Бедные мои родители! Всю жизнь – точнее, всю советскую жизнь – боялись они, как бы ребенок (то есть я) не услышал чего, для его ушей не предназначенного. И ладно бы речь шла о животворных тайнах секса! Нет, табу считались: их работа, потому что оба трудились на оборонку; любые тайны кремлевского двора, ставшие им известными из слухов или закрытых лекций; все, связанное с диссидентами; нехватка продуктов и промтоваров; сталинские репрессии… О чем могли свободно разговаривать советские родители с детьми – если, конечно, желали добра своим отпрыскам? Только о погоде, природе да школьных успехах. Впрочем, я самостоятельно лет с тринадцати крутил мощный дедушкин приемник – в поисках «АББы», «Лед Зеппелин», битлов и рок-оперы «Иисус Христос – суперзвезда». По странной прихоти начальства передавали их только по волнам «Голоса Америки» и Би-би-си, где попутно просвещали меня о Солженицыне, альманахе «Метрополь», Марченко, Павле Литвинове и Ларисе Богораз.

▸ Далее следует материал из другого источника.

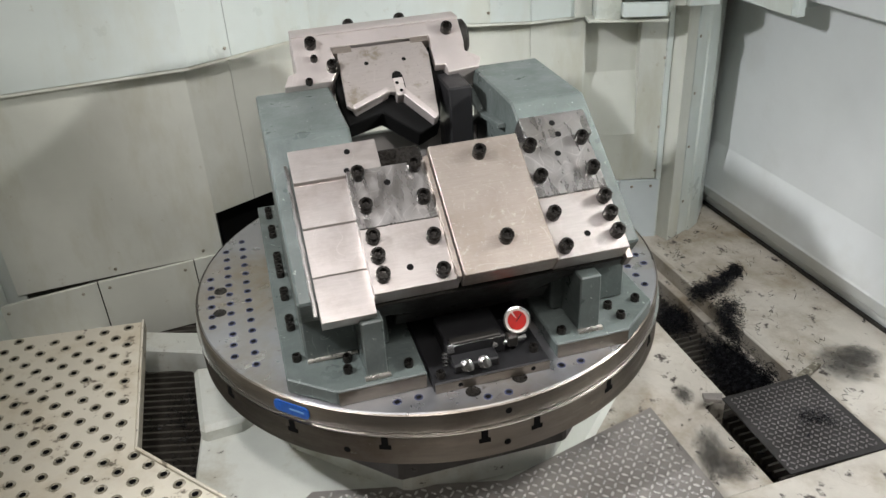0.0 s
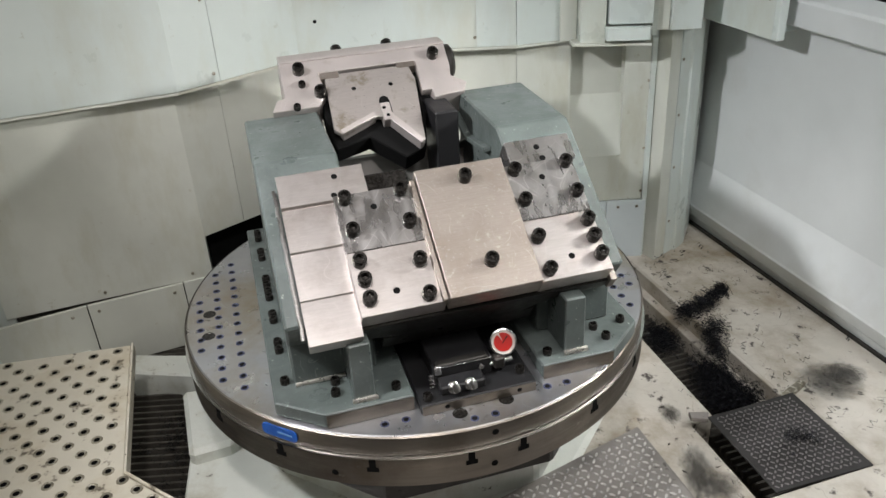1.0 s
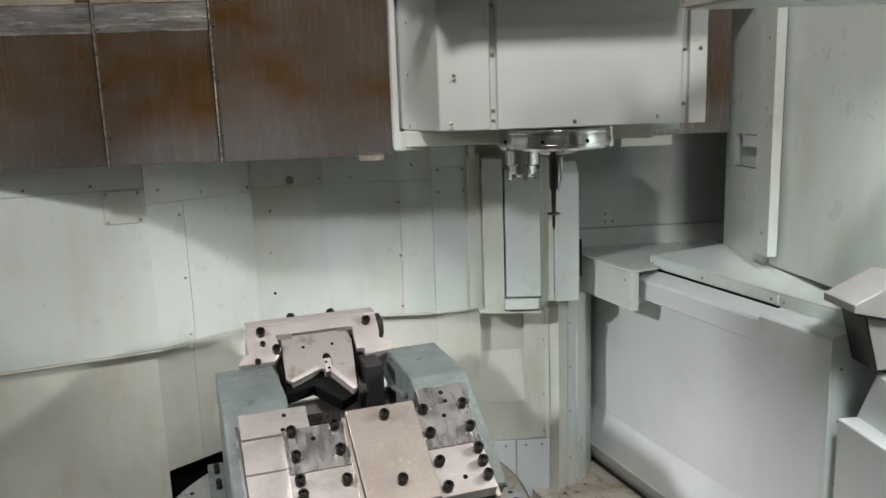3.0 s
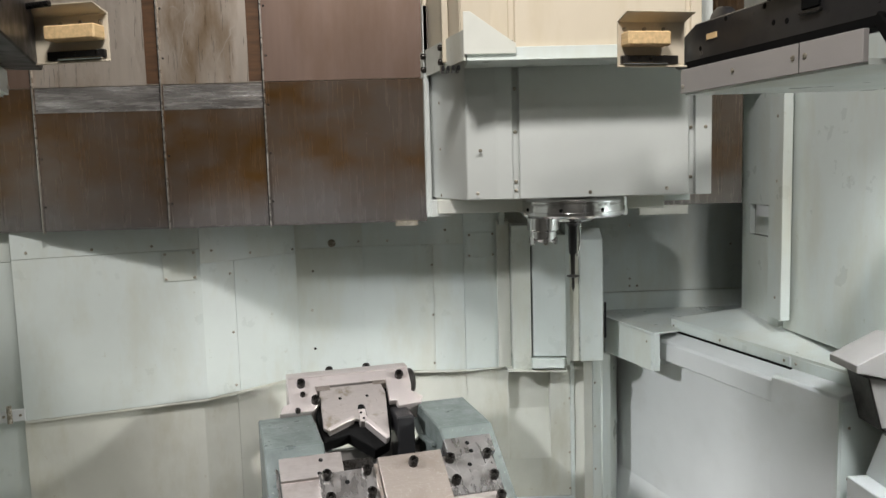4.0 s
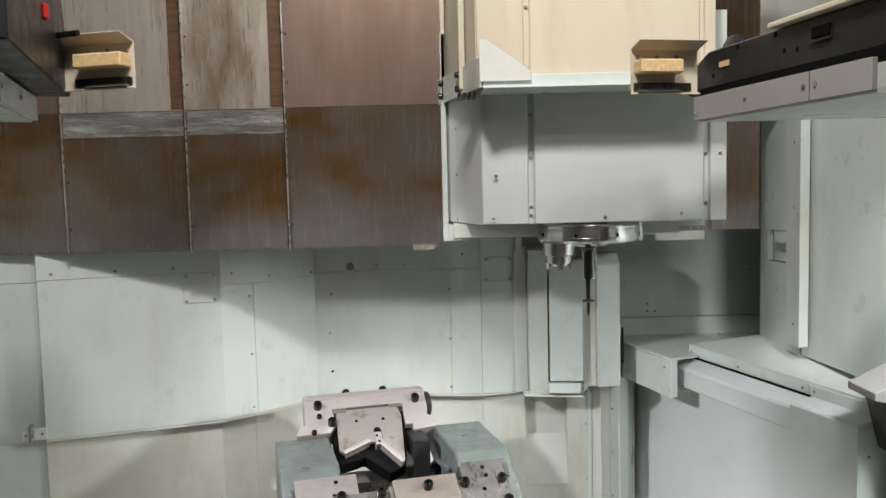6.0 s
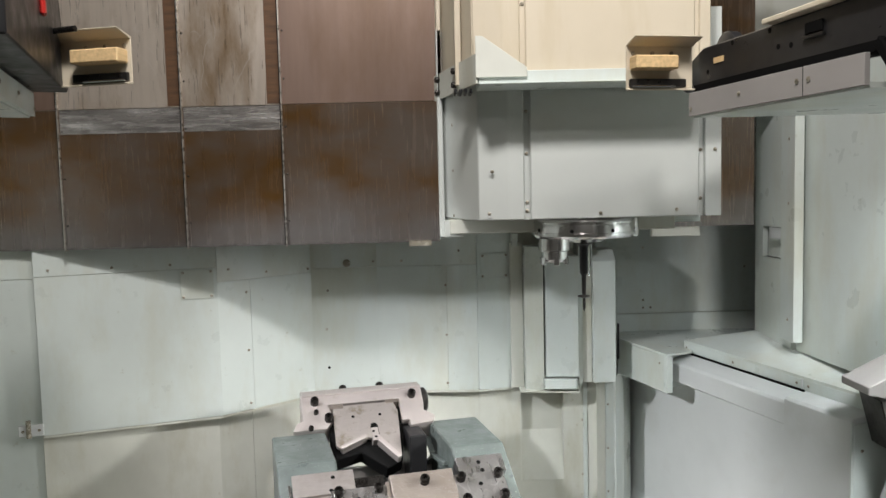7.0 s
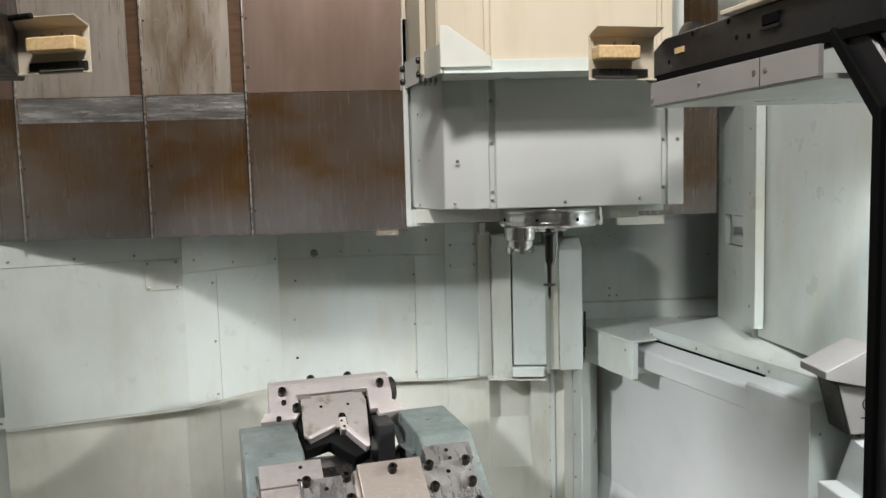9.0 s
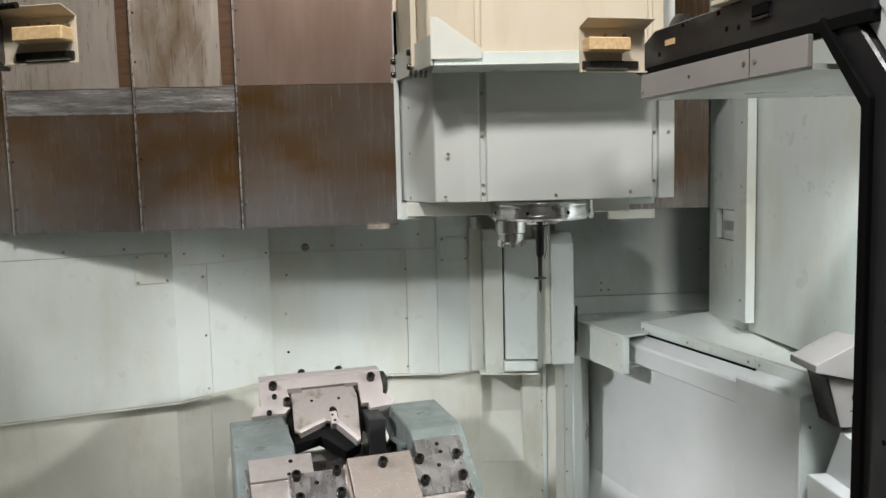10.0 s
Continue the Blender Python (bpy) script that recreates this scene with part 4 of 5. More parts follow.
def tread_plate(name, poly, z, material, label, step=0.037, turn=14):
    """Sheet with raised lozenges in alternating directions, as far as its outline goes."""
    t = thing(name, None, label, "tread plate")
    part("sheet", prism(poly, z - 0.006, z, "z", 0.001), material, t)

    def inside(x, y):
        c = False
        for (x0, y0), (x1, y1) in zip(poly, poly[1:] + poly[:1]):
            if (y0 > y) != (y1 > y) and x < (x1 - x0) * (y - y0) / (y1 - y0) + x0:
                c = not c
        return c
    bm = bmesh.new()
    lozenge = [(u * step / 0.037, v * step / 0.037) for u, v in ((-0.0122, 0), (-0.0055, 0.0042), (0.0055, 0.0042), (0.0122, 0), (0.0055, -0.0042), (-0.0055, -0.0042))]
    ca, sa = math.cos(radians(turn)), math.sin(radians(turn))
    xs, ys = [p[0] for p in poly], [p[1] for p in poly]
    cx, cy = sum(xs) / len(xs), sum(ys) / len(ys)
    for i in range(-70, 71):
        for j in range(-70, 71):
            lx, ly = i * step * 0.70, j * step * 0.70
            x, y = cx + ca * lx - sa * ly, cy + sa * lx + ca * ly
            e = step * 0.45
            if not (inside(x + e, y) and inside(x - e, y) and inside(x, y + e) and inside(x, y - e)):
                continue
            a = radians(turn + (45 if (i + j) % 2 else -45))
            c2, s2 = math.cos(a), math.sin(a)
            lo = [bm.verts.new((x + c2 * u - s2 * v, y + s2 * u + c2 * v, z)) for u, v in lozenge]
            hi = [bm.verts.new((x + 0.72 * (c2 * u - s2 * v), y + 0.72 * (s2 * u + c2 * v), z + 0.08 * step)) for u, v in lozenge]
            bm.faces.new(hi)
            for k in range(6):
                bm.faces.new((lo[k], lo[(k + 1) % 6], hi[(k + 1) % 6], hi[k]))
    raised = part("raised_pattern", bm, TREAD_TOP if material is TREAD else TREAD_TOP_DIRTY, t)
    tagged(raised, kind="stuff")
    return t


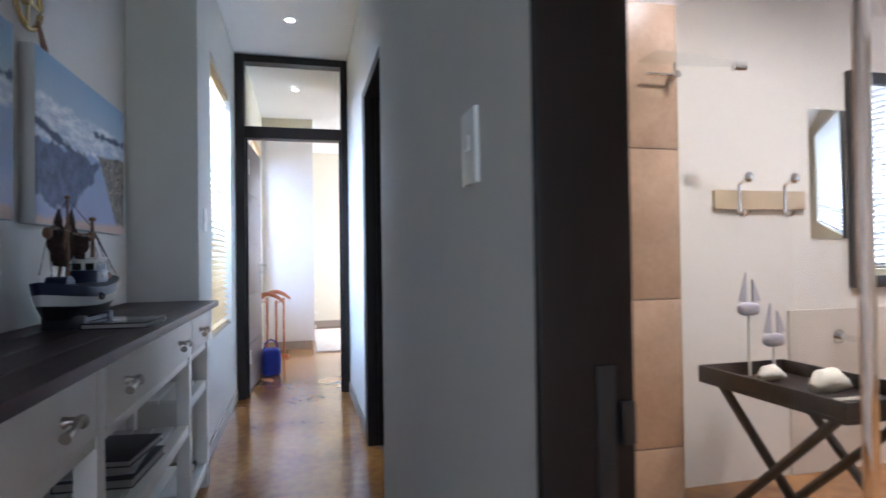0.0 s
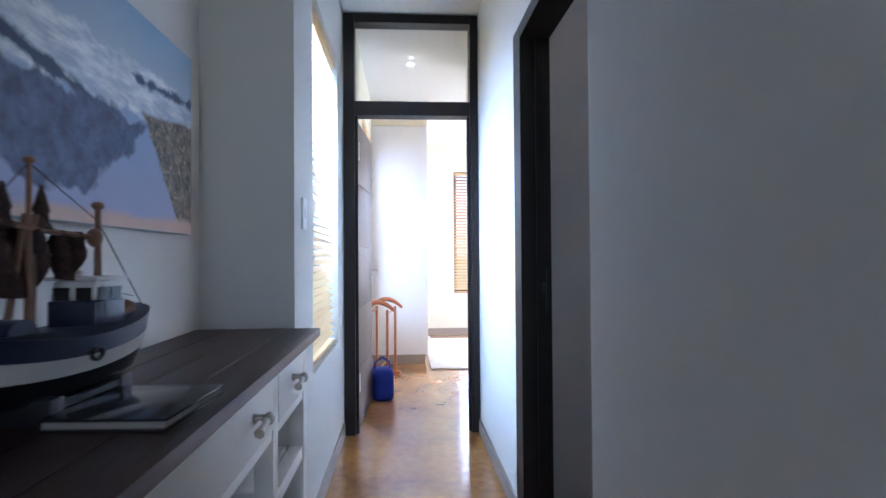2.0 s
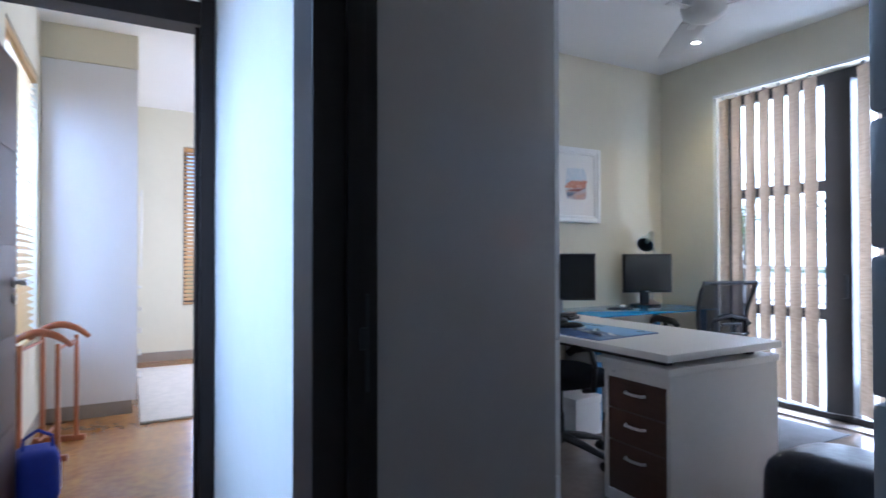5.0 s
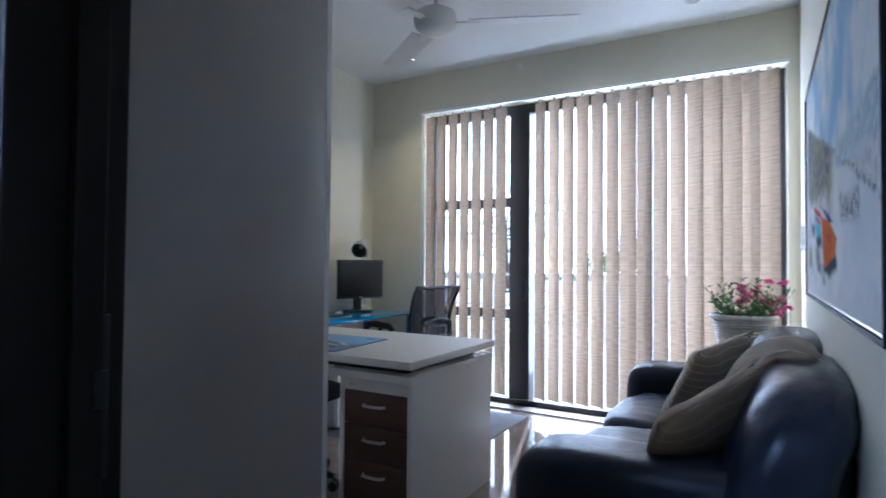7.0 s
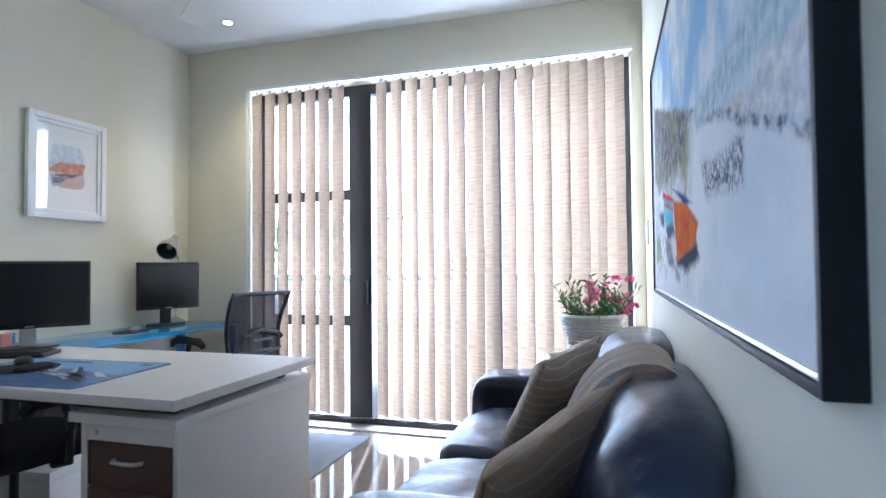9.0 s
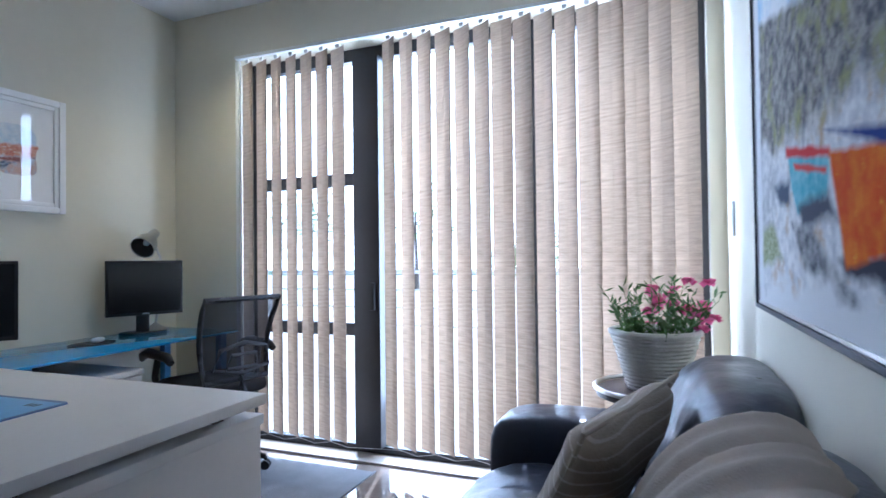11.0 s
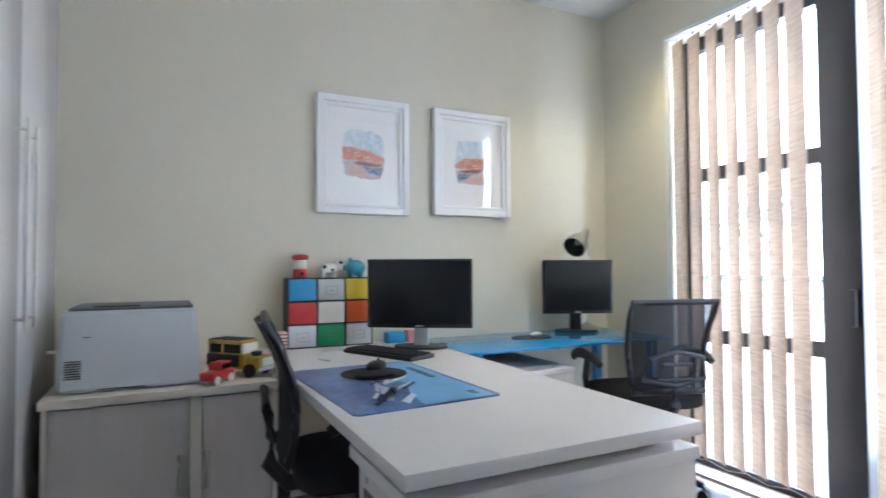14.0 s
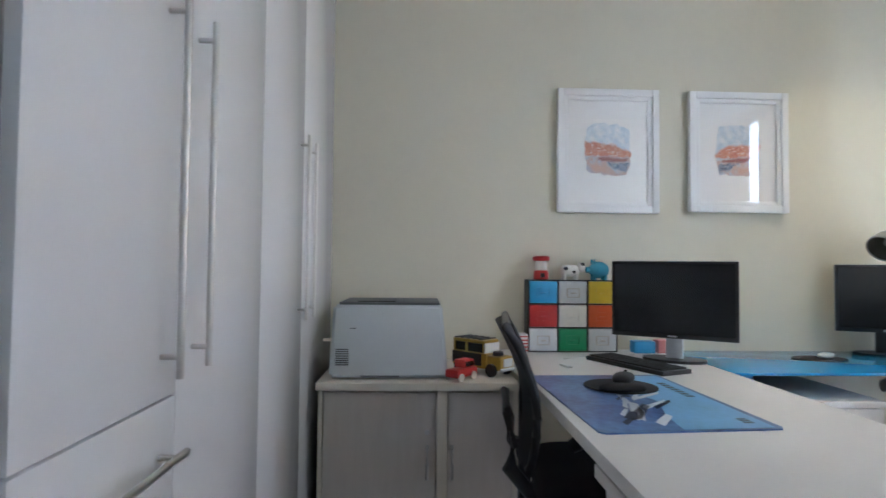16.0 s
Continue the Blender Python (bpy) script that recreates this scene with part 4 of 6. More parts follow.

С Садового кольца мы съехали на улицу Радищевская (ту самую, которая тянется от Таганки к высотке на Котельнической). У театра меня поразило большое скопление народа. Люди толпились группками у входа, иные шли от метро к театру. А на самом здании театра (похожем на провинциальную киношку), на витринах с афишами были налеплены десятки рукописных и машинописных листочков. Кто-то, окруженный друзьями, читал стихи. «Что такое? – в недоумении воскликнул я. – Что случилось?» – «А ты не знаешь? – удивленно переспросила мама. – Высоцкий умер». Еще не понимая огромности и трагичности происшедшего, я воскликнул: «Как?! Правда?!» – «Да, – покивал головой папа за рулем, – в газете писали». В те времена то был козырный аргумент: если о чем-то написали в газете, точно правда. Я потом увидел этот некролог: его напечатали в одной только «Вечерней Москве», пять строчек на последней полосе – скоропостижно скончался артист театра и кино В. С. Высоцкий. Мы тогда привыкли, что в некрологах обычно с десяток строк отводилось перечню титулов и достижений покойного: лауреат, Герой труда, профессор, депутат… Тут все оказалось наоборот: об утрате певца извещало множество организаций: министерство культуры, и госкино, и управление культуры Моссовета, однако ни единого звания у покойного не было: скончался просто артист театра и кино.

Я сидел на заднем сиденье «Жигулей» и пытался осмыслить произошедшее, но был не в состоянии. Машина уносила нас все дальше от центра Москвы, в наш спальный микрорайон. «В народе говорят: здорово Высоцкий советской власти подгадил, – усмехнулся отец. – Не только жизнью своей, но и смертью». Мама возмутилась: «Павел, что ты такое несешь!» – «А что? Он сыграл в ящик посреди Олимпиады, как специально». – «Не надо о покойном в таком тоне, да еще при ребенке!» – Так они могли переругиваться (и переругивались) всю дорогу домой, что заняла по воскресному времени не более пятнадцати минут.